Almost Famous Is Almost Perfect
Original review written: September, 2000
For many people, music is a passion. Music is the thing that gets us through the bad times, reveals our intimate emotions, fuels our anger, and, too often, opens our wounds. Even film, my favorite medium, is made better by a good soundtrack. What would we be without the music that affects us? What do we owe to the artists who we listened to when we were growing up? How could we ever capture how those dark nights spent in a lonely room listening to headphones shaped our souls?
Every generation has their music. Every generation has the music that moved them. My mother tells me stories of when she and her best friend used to listen to Elvis Presley sing “Love Me” and would just weep. When I was in junior high, long before I bought my own records, I would thumb through my dad’s collection and pull out the Dire Straits and Elton John and Eagles records and listen to them for the first time. My years were the eighties, and the bands that moved me were Tears For Fears, OMD, Depeche Mode, Duran Duran, Alphaville, A-Ha, Thompson Twins, and Nik Kershaw. While these bands, and their music, had profound relevance in the shaping of my life, and I will forever stand by their importance and power, I somehow realize that I arrived on this planet a decade too late.
The first time I ever saw the name Led Zeppelin was when it was spray-painted on the walls of my junior high in Berlin in 1981. The first time I ever heard a song by that band was here in Los Angeles when I was in college, on a classic rock station. Now I’m living with a Zeppelin fanatic, who has also introduced me to classic Springsteen (there was music before “Born in the USA”?), The Who, The Doors and The Clash. Only now, after having spent the first eighteen years of my life exposed only to EuroPop, do I know what I’d been missing.
Cameron Crowe was born at the right time. He was one of the lucky ones. Not only did he get to hear the “classic” rock when it was still new, but he had the opportunity to be around his rock and roll idols at an early age, and he got to write about them and share his passion and love with other fans. And now, years later, he gets to set aside his journalistic objectivity and write a love letter to the music that shaped his early years, just as our music has shaped every one of us.

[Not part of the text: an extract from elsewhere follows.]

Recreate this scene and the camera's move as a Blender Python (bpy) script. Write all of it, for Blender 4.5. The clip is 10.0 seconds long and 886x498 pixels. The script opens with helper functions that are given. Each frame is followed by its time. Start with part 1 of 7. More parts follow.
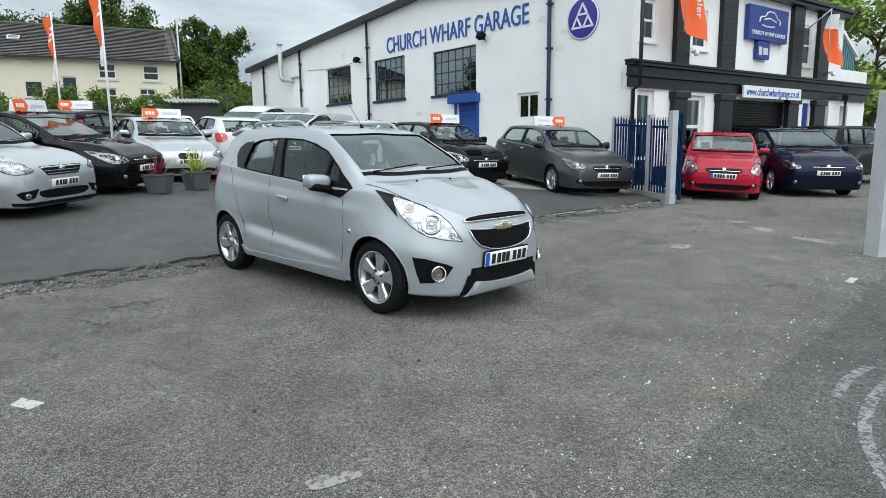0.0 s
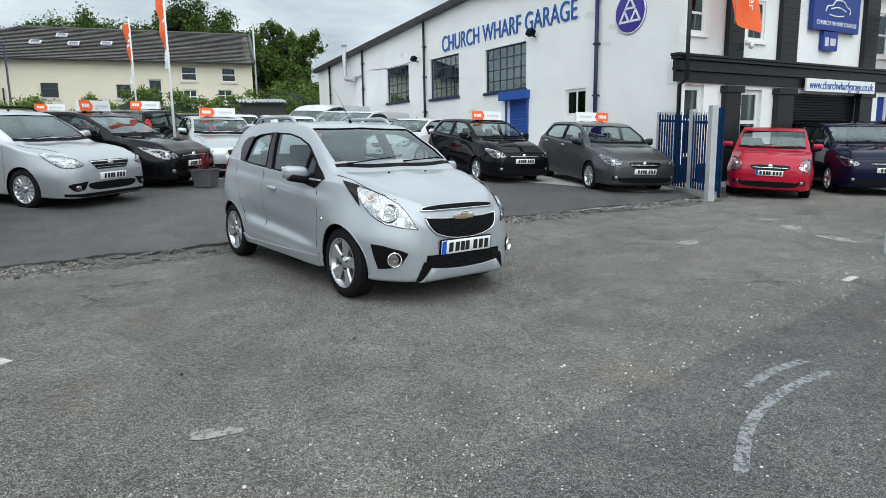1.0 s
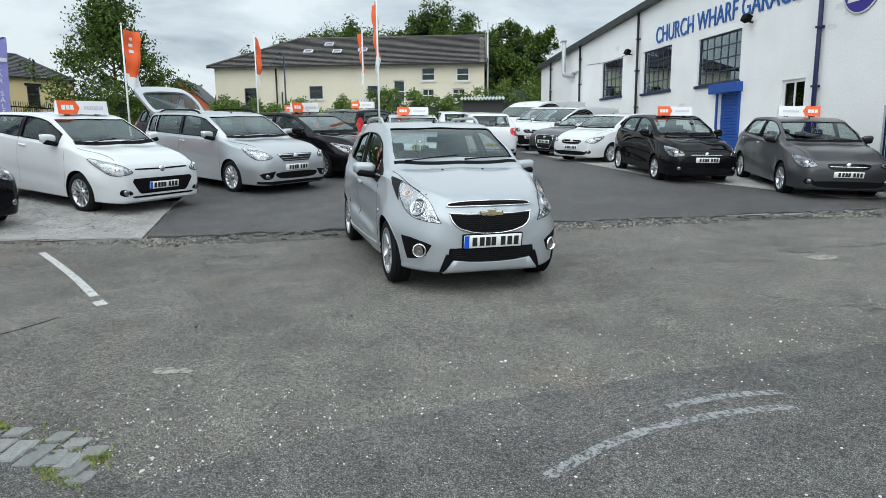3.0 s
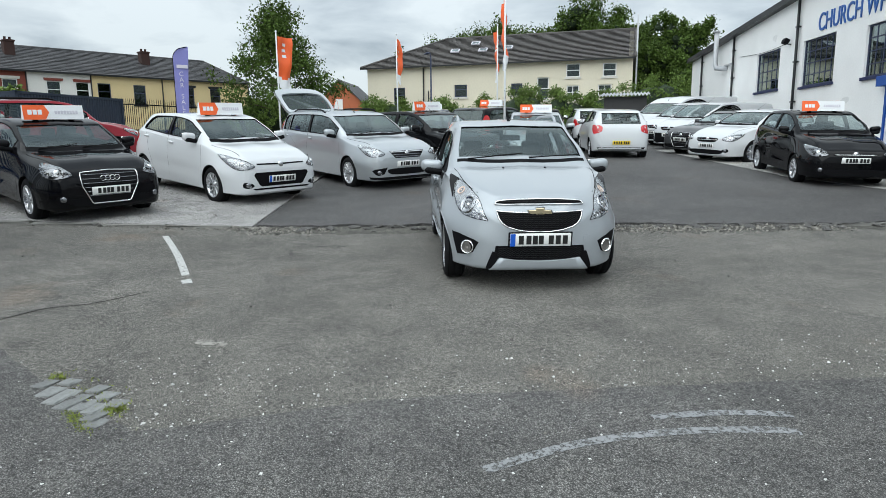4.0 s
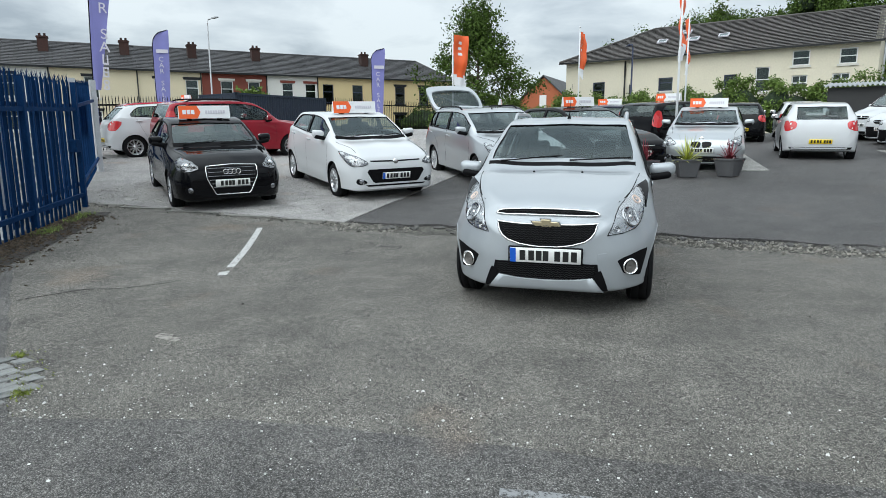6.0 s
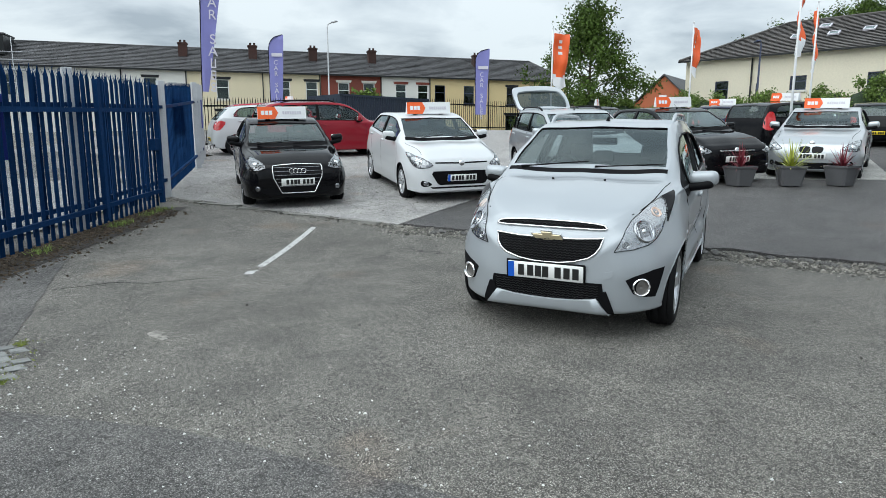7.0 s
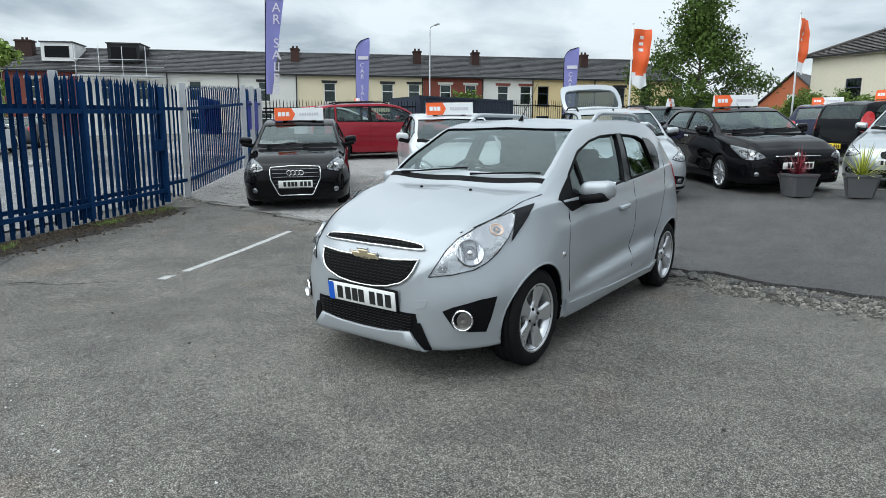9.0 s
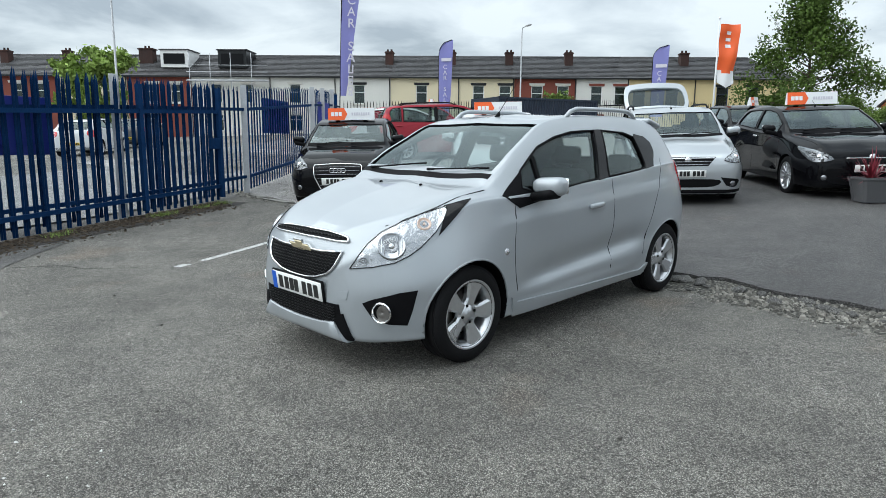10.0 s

Almost Famous is almost un-critique-able. It is a film from the heart, an homage to a time when music was about the passion and not the money or the “art” that it has become today. Based on writer/director Crowe’s true life adventures as a young (read: teenager) journalist for Rolling Stone magazine, this film reads more like pages from a diary than a screenplay. The actual diaries that Crowe kept during these years were tapes he would make once a month of the music he was listening to at the time. He would label and date each tape and file them away. While making Almost Famous, he went back and dug out those audio memories and put most of them on the soundtrack. How much more genuine can you get than that?
Rumors are that Stillwater, the fictional band that is the focus of Almost Famous, is a combination of Led Zeppelin and The Allman Brothers Band, two of the many bands that Crowe toured with and wrote about. How can an audience not but be thrilled with the back-stage glimpses into the lives of our idols? Not only does Crowe have this background, but he is also married to a legit seventies rock star, Nancy Wilson of Heart, who is credited with the soundtrack. Just sit back and observe…not only is it tremendous fun, but it’s probably as accurate as you’re going to get.
I have to be honest and say that there were moments during Almost Famous that I nearly broke out into laughter because it reminded me so much of the rock-umentary spoof This Is Spinal Tap, which either is a compliment to the spoof’s accuracy or to Crowe’s perhaps-intentional mocking of the “heroes” that he himself had placed up on pedestals. Either way, it makes for tremendous viewing.
And then there’s the acting. Patrick Fugit, an unknown from Utah who was cast from a nation-wide talent search as William, the film’s lead, is a true pleasure to watch. His innocence barely covers the wisdom that shines through his youth, and you root for him every inch of the way. Billy Crudup, who is best known for playing Steve Prefontaine in Without Limits, finally breaks through here, playing Russell, the “mysterious” guitar man who is the heart and soul of Stillwater. But while Crudup is incredibly good-looking and is a wonderful actor, the character lacks the “mystery” that is credited to him throughout much of the film and plays the role with far too much blandness. I’m sure Jimmy Page is quite disappointed.
The women nearly steal the film as Frances McDormand is brilliant as William’s protective and strong mother, and Kate Hudson is warm and eminently watchable as Penny Lane, the band’s #1 un-groupie. I especially enjoyed Jason Lee’s portrayal of the spoiled and selfish lead singer who, deep down, lacks self-confidence and is jealous of Russell’s popularity.
Overall, Almost Famous is a thoroughly wonderful joyride. We are all fans at heart, yet maybe we have never stopped to realize and appreciate how those old dust-collected records have shaped and influenced who we are today. Or at least how they have influenced how we may live, love, and feel. Cameron Crowe knows what he owes to the heroes who inspired him and this is his gift. Maybe now he can put those boxes of tapes away. His love letter has been delivered.